Wes Craven’s 1972 debut The Last House On The Left was a kind of accidental horror milestone, a crude and often patently inept drive-in slot-plugger that nonetheless tapped into primal fears in the culture. Part of it may be Craven’s deft appropriation of Ingmar Bergman’s The Virgin Spring, which itself is inspired by a medieval legend, but it’s the film’s raw, home-movie-like realism that brought sick force to its simple story of terror and retribution. And it’s those precise qualities that are woefully absent in the slick, repugnant new studio remake, which substitutes general “intensity” for the thorny stylistic and political particulars that made Craven’s film so singular. It’s not as if director Dennis Iliadis and screenwriters Adam Alleca and Carl Ellsworth are mucking with a masterpiece; they’re wise enough to elide some of dopier elements from the original, including the bungling cops as “comic relief” and the cheap irony of a victim’s parents preparing for her 17th birthday party as she’s being tortured outside their doorstep. But they cut out its heart in the process.
Moving the action to a fancy lakehouse—with a speedboat that may or may not come into play later on—the new Last House team takes the premise as license to be extreme with little moral justification. Sara Paxton stars as a goody-goody teenager who goes into town to hang out with her friend (Martha MacIssac), but gets abducted by an escaped convict (Garret Dillahunt) and his sadistic gang of three. After putting the girls through terrible physical and sexual trauma, the convict and his crew unwittingly seek shelter at a lakehouse, unaware that their hosts (Tony Goldwyn and Monica Potter) are Paxton’s parents.

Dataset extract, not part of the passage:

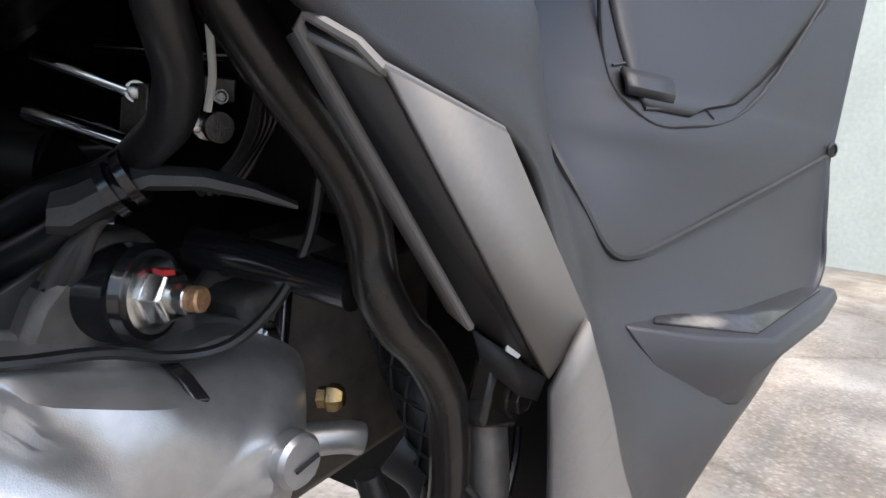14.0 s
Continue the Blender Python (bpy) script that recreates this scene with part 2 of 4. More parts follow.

Craven’s Last House existed in response to the carnage coming back from Vietnam and the sense of disillusionment and nihilism that was rippling through the culture; it’s a little like the Gimme Shelter of horror movies, where even the hippies are driven to savagery. The remake, by contrast, chooses to exist in a vacuum, glossing up the shock tactics of the original while scrapping all the subtext. It’s now a straight-up crime and retribution flick, capped off by the dumbest wolf-feeding coda a 13-year-old ever dreamed up.